Kareem’s career was defined by longevity. The NBA’s all-time leading scorer played in an incredible 20 NBA seasons. He averaged over 24 points, 11 rebounds and 2.5 blocks a game. His 19 All-Star game selections and six League MVP's are the most ever by an NBA player. He also managed to be nominated to 10 All-NBA first Teams and five NBA All-Defensive first Teams. To top it off, he won two Finals MVPs and six NBA Championships.
He is the most decorated player in NBA history in terms of the amount of records he currently holds and awards won. His trademark combination of the sky-hook and goggles earn this former Milwaukee Buck and Los Angeles Laker a spot on the Mount Rushmore of basketball.
Not much need be said about this man. Michael Jeffrey Jordan posted 30 points, 6 rebounds, 5 assists and 2 steals a game during his 15-year career. He managed to raise his career scoring, rebounding and passing averages from the regular season to the postseason. His achievements are remarkable and unrivaled by any player of his era. MJ had 14 All-Star game selections, 10 All-NBA first Teams, 9 NBA All-Defensive first Team nominations and a Defensive Player of the Year Award.
As for his hardware, the man had five League MVPs, six Finals MVP's, two Olympic Gold Medals and six NBA Championships. Jordan’s contributions to the game are unparalleled. He single-handedly revolutionized the game. His name is still the most recognizable in all of basketball, and he will forever be the most polarizing figure the game has had the pleasure of witnessing. It would be a disgrace to not include his face on the Mount Rushmore of basketball.

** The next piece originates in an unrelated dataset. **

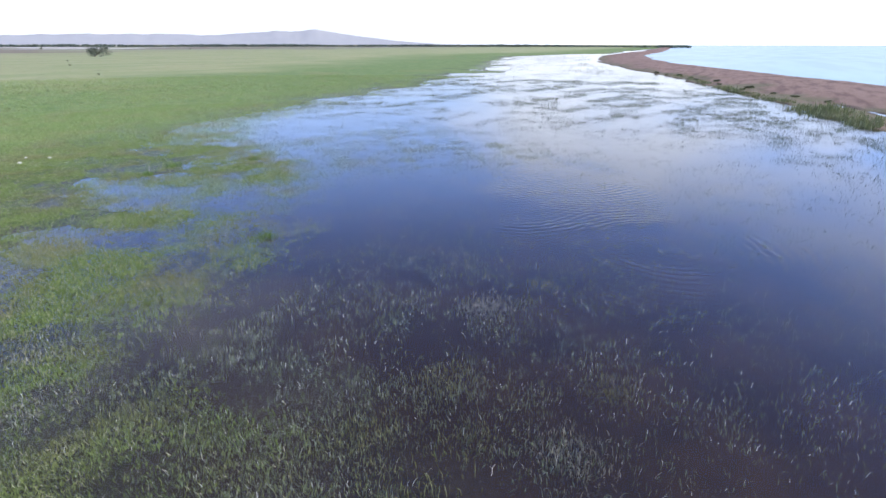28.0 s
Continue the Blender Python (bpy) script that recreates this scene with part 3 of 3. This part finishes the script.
def leaves(name, clumps, count, size, rng, material, parent):
    """Small leaf sprays spread through clumps (centre, radii), denser towards their shells."""
    k = rng.randint(0, len(clumps), count)
    mid, rad = np.array([c for c, _ in clumps])[k], np.array([r for _, r in clumps])[k]
    v = rng.randn(count, 3)
    v /= np.linalg.norm(v, axis=1)[:, None]
    at = mid + v * rad * (0.35 + 0.75 * rng.rand(count, 1) ** 0.6)
    at[:, 2] = np.maximum(at[:, 2], 0.03)
    a, b = rng.randn(count, 3), rng.randn(count, 3)
    a *= (size * (0.6 + 0.8 * rng.rand(count, 1))) / np.linalg.norm(a, axis=1)[:, None]
    b *= (size * (0.5 + 0.6 * rng.rand(count, 1))) / np.linalg.norm(b, axis=1)[:, None]
    me = mesh_np(name, np.stack([at - a * 0.5, at + b * 0.5, at + a * 0.5, at - b * 0.4], 1).reshape(-1, 3), np.arange(4 * count).reshape(-1, 4), 4)
    me.materials.append(material)
    ob = new(name, me)
    ob.parent = parent
    return ob


def make_tree(name, label, height, width, seed, material, count=1500, group="", lean=0.0, trunk=0.3, category="tree", leaf=None, drop=0.0):
    rng = np.random.RandomState(seed)
    root = thing(name, label, category, group)
    fork = height * trunk
    bm = bmesh.new()
    limb(bm, (0, 0, -0.3), (0.1 * lean * width, 0, fork), height * 0.05, height * 0.035, 8)
    part("trunk", bm, bark.m, root)
    clumps = []
    for k in range(7):
        a = k * 2.4 + rng.rand()
        reach = width * (0.16 + 0.2 * rng.rand())
        tip = (math.cos(a) * reach + lean * width * 0.35, math.sin(a) * reach, fork + (height - fork) * (0.22 + 0.42 * rng.rand()))
        bm = bmesh.new()
        limb(bm, (0.1 * lean * width, 0, fork * 0.95), tip, height * 0.024, height * 0.008, 6)
        part("limb", bm, bark.m, root)
        clumps.append((tip, (width * 0.2, width * 0.2, height * (0.17 + 0.1 * drop))))
        if drop:
            clumps.append(((tip[0] * 1.35, tip[1] * 1.35, tip[2] * drop), (width * 0.14, width * 0.14, height * 0.2)))
        clumps.append(((tip[0] * 1.15, tip[1] * 1.15, tip[2] + height * 0.08 * rng.randn()), (width * 0.13, width * 0.13, height * 0.11)))
    clumps.append(((lean * width * 0.3, 0, height * 0.78), (width * 0.25, width * 0.25, height * 0.18)))
    leaves("crown", clumps, count, leaf or width * 0.05, rng, material, root)
    return root


def make_shrub(name, label, height, width, seed, material, count=260, group="", category="shrub"):
    rng = np.random.RandomState(seed)
    root = thing(name, label, category, group)
    clumps = []
    bm = bmesh.new()
    for k in range(6):
        a = k * 1.05 + rng.rand()
        tip = (math.cos(a) * width * 0.33 * (0.4 + 0.7 * rng.rand()), math.sin(a) * width * 0.33 * (0.4 + 0.7 * rng.rand()), height * (0.5 + 0.3 * rng.rand()))
        limb(bm, (0, 0, -0.2), tip, height * 0.02 + 0.012, 0.01, 5)
        clumps.append((tip, (width * 0.2, width * 0.2, height * 0.24)))
        clumps.append(((tip[0] * 1.2, tip[1] * 1.2, tip[2] * 0.55), (width * 0.2, width * 0.2, height * 0.26)))
    part("stems", bm, bark.m, root)
    leaves("crown", clumps, count, width * 0.085, rng, material, root)
    return root


def floor_z(x, y):
    return float(surface(x, y)[0])


def spread(proto, places, rng, low=0.8, high=1.25):
    """The built thing goes to the first place, copies to the others."""
    for k, (x, y) in enumerate(places):
        s = low + (high - low) * rng.rand()
        m = Matrix.LocRotScale((x, y, max(floor_z(x, y), -0.04)), Euler((0, 0, rng.rand() * 6.283)), (s, s, s * (0.9 + 0.2 * rng.rand())))
        if k == 0:
            proto.matrix_basis = m
        else:
            c = copy_thing(proto, m)
            c.matrix_basis = m


rng = np.random.RandomState(3)
lone = make_tree("tree", "lone spreading grey-green tree on the open meadow", 7.2, 13.0, 21, leaf_grey, 3400, lean=0.3, trunk=0.10, leaf=0.42, drop=0.5)
lone.location = (167, 321, floor_z(167, 321))
lone.rotation_euler[2] = radians(-25)
mid_tree = make_tree("tree", "small dark round tree on the far steppe", 9, 7.5, 22, leaf_dark, 900, trunk=0.2)
mid_tree.location = (-144, 577, floor_z(-144, 577))

bush = make_shrub("bush", "low olive bush on the open steppe", 2.2, 3.4, 31, leaf_olive, 420, "bushes on the steppe", "bush")
spread(bush, [(-201, 92), (-271, 361), (-280, 368), (-262, 366), (-287, 362), (-254, 372), (-216, 423), (-177, 389), (-212, 417), (-200, 437), (-197, 471),
              (-43, 576), (-77, 564), (-227, 695), (-110, 551), (204, 903), (-352, 347), (-82, 501), (-458, 195), (-60, 600), (-20, 590), (30, 545),
              (-330, 420), (-380, 380), (-150, 520), (-30, 530), (470, 640), (350, 760), (-500, 300), (-420, 260)], rng, 0.8, 1.5)
weed = make_shrub("bush", "small dark weedy bush in the short grass", 0.6, 0.9, 32, leaf_olive, 160, "small bushes in the meadow", "bush")
spread(weed, [(83, 187), (5, 151), (-45, 201), (-87, 365), (-120, 60), (-95, 40), (-60, 120), (60, 130), (-150, 150), (20, 210), (-30, 95), (110, 240)], rng)
thicket = make_shrub("bush", "tall grey thicket of bare twiggy shrubs", 6.0, 8.5, 33, leaf_grey, 900, "grey thicket", "bush")
spread(thicket, [(0, 560), (8, 566), (16, 558), (24, 563), (12, 552)], rng, 0.8, 1.1)

far_tree = make_tree("tree", "dark green round tree on the far plain", 9, 9, 41, leaf_dark, 420, "trees on the far plain", trunk=0.15, leaf=0.9)
spots = []
for lo, hi, dist, many in ((113.0, 118.2, 1250, 16), (118.8, 123.4, 1200, 14), (160.5, 172.0, 1000, 16), (-176.5, -167.0, 1050, 24), (171.0, 179.0, 1000, 10), (125, 128, 900, 5), (80, 92, 1300, 10)):
    for k in range(many):
        az = radians(lo + (hi - lo) * (0.5 * rng.rand() + 0.5 * (0.5 + 0.5 * math.sin(7 * rng.rand()))))
        r = dist * (0.97 + 0.1 * rng.rand())
        spots.append((r * math.cos(az), r * math.sin(az)))
spread(far_tree, spots, rng, 0.6, 1.15)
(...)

I'm sure plenty of you have already begun writing your complaints about Jordan even being mentioned in the same sentence as the number "two," but hear me out before you unleash a barrage of criticisms. Russell averaged over 15pts, 22rebs, and 4assts a game. These numbers are misleading though, as a vital statistical category which contributed heavily to Russell’s legacy was not even kept track of during his era: blocks. Referees and reports though, estimated that Russell averaged 6bpg—on the low end. But, for the purpose of this article, I will agree to stick with this conservative statistic. Call it speculation if you want, but when so many individuals witnessed Russell throughout the entirety of his career and came to a near consensus, I’m willing to bet on it. Aside from in-game statistics, the man had as many accolades as he could during his time period (I’ll address the specifics of that statement below). 12 All-Star games, 11 1st and 2nd Team All-NBA selections, 5 MVP’s, and a record 11 NBA Championships. There are a few caveats that I should mention before you begin to analyze these accomplishments:
1. His eight 2nd All-NBA selections were only due to the fact that he played in the same era as arguably the most dominant center of all-time. For God’s sake 3 of the 5 times he won MVP he was on the 2nd All-NBA Team! Imagine if Derrick Rose, LeBron James, or Kobe Bryant was ever named the MVP of the league and then proceeded to be placed on the 2nd All-NBA team—the league would have more dumbfounded fans and complaint mail then they’d know what to do with!
2. Bill Russell never won a Finals MVP Trophy, but not because his on-court performances were not adequate enough for the trophy, but because it did not exist. As a matter of fact, when the trophy did come into existence it received the name the “Bill Russell NBA Finals Most Valuable Player Award.” Russell’s second home was the Finals—his name was practically synonymous with the series—so it was only appropriate to give the award his name.
3. Lastly, I'm guessing many of you are wondering why he never won an NBA Defensive Player of the year award, or multiple All-NBA Defensive 1st Team selections for that matter. Again the absence of the accolade in Russell’s trophy case has less to do with Russell’s performance on the court and more to do with the non-existent nature of the award. The first year the All-NBA Defensive 1st Team award was presented (Russell’s last season) he received a nomination.
The man is second all-time in MVP's and first all-time in championships won as a player (not to mention that he won 2 of those championships as a player/coach), which is enough to dub him as the premiere face on basketball’s Mount Rushmore.